───── Dataset extract
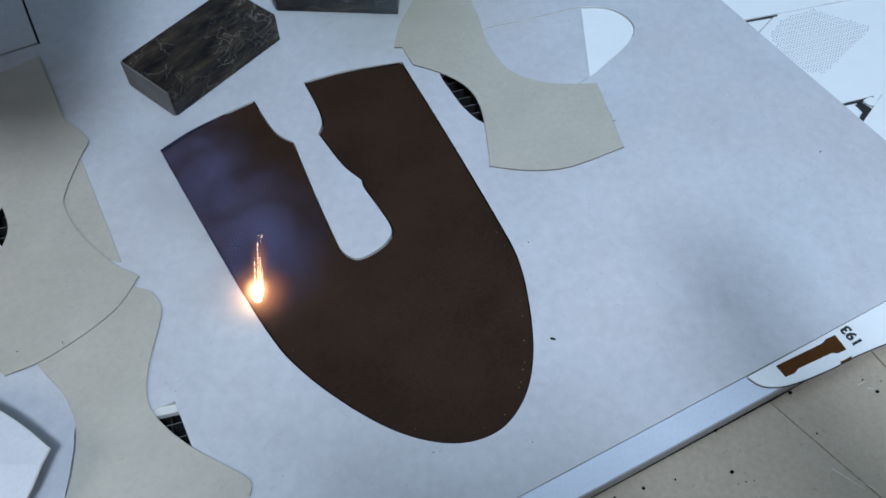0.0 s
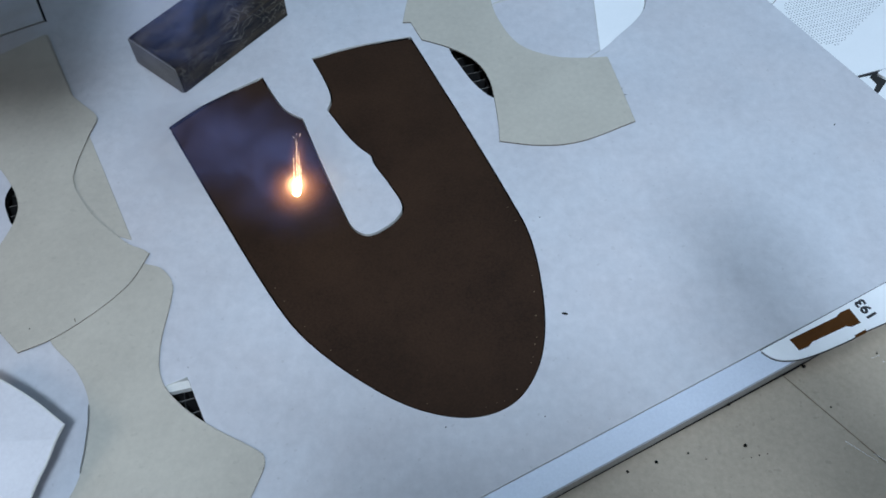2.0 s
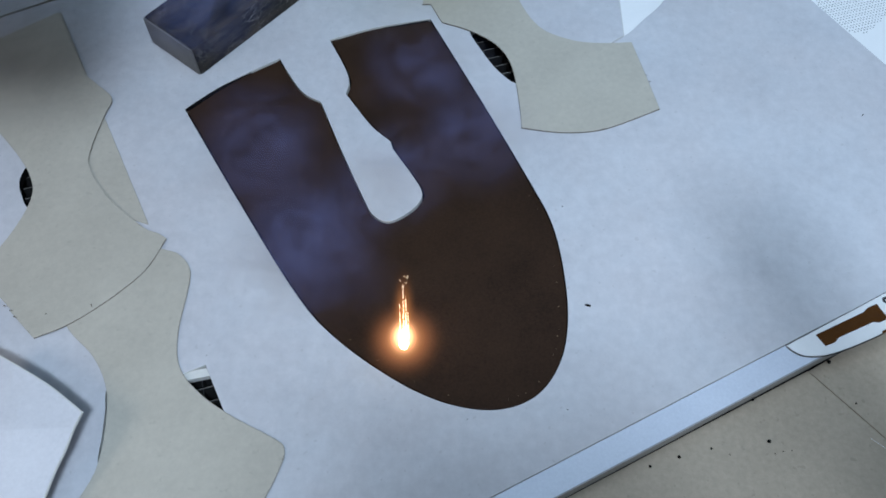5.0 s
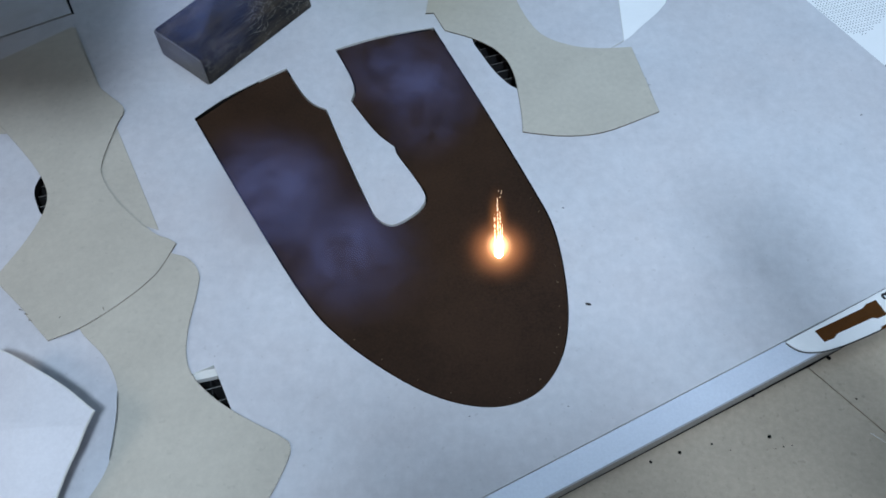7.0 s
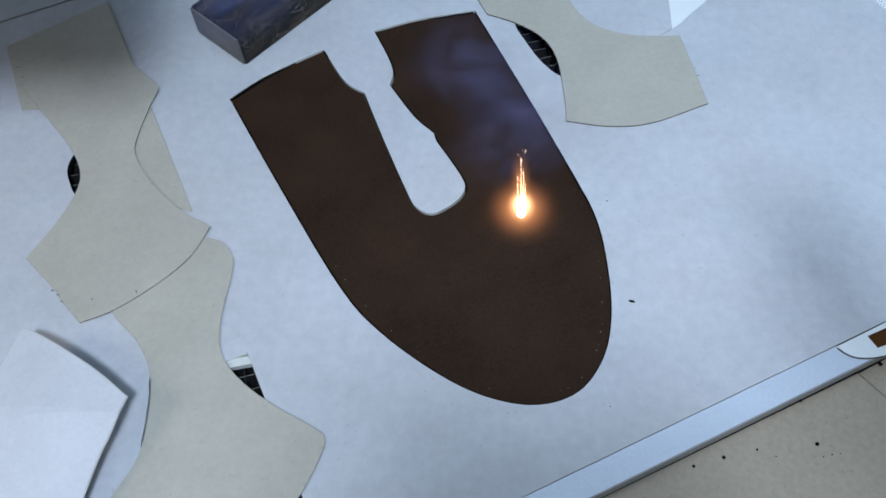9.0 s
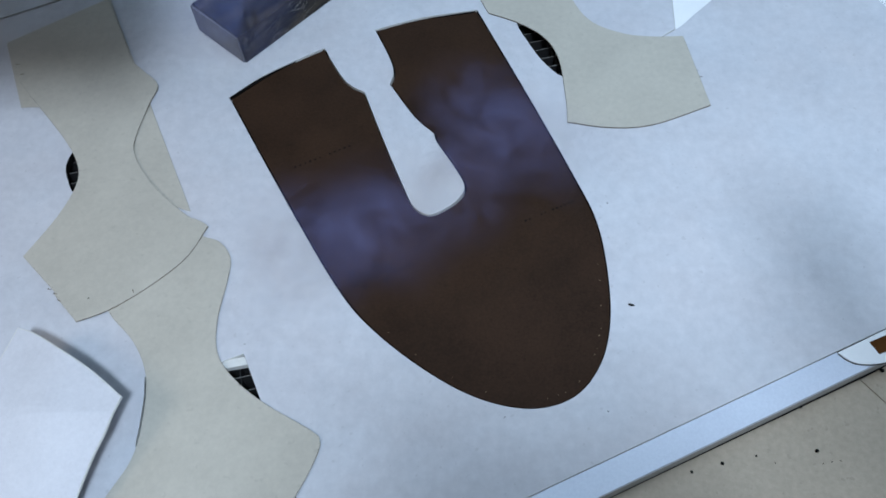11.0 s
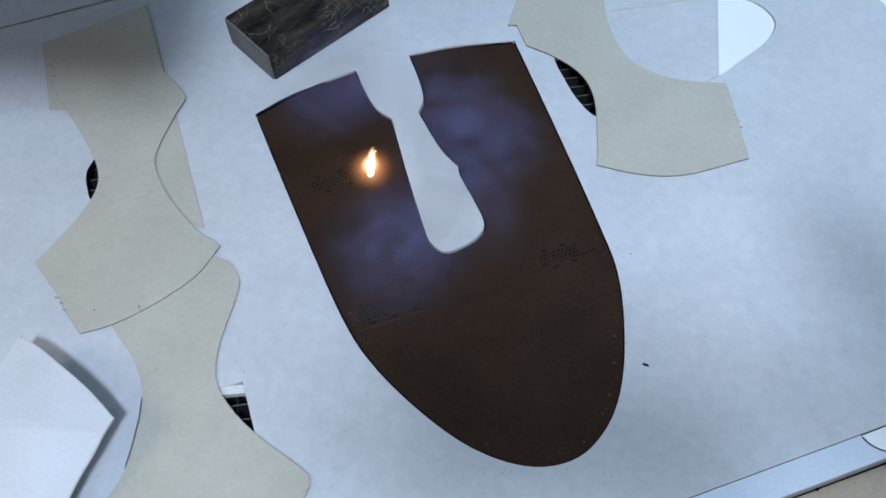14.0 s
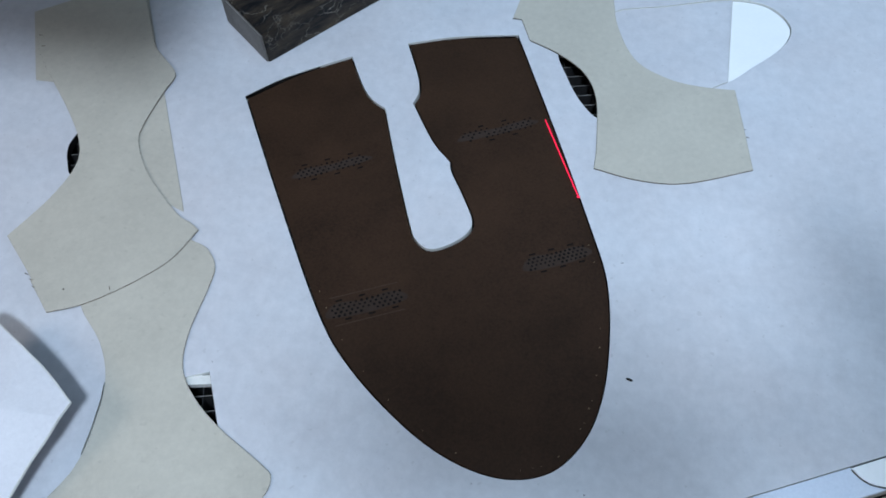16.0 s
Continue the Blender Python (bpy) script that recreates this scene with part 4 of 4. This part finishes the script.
──────────
=== Written task ===
Transcribe the full listing above exactly as it stands, minus the pictures.

=== Problem solution ===
0.0 s
2.0 s
5.0 s
7.0 s
9.0 s
11.0 s
14.0 s
16.0 s
Continue the Blender Python (bpy) script that recreates this scene with part 4 of 4. This part finishes the script.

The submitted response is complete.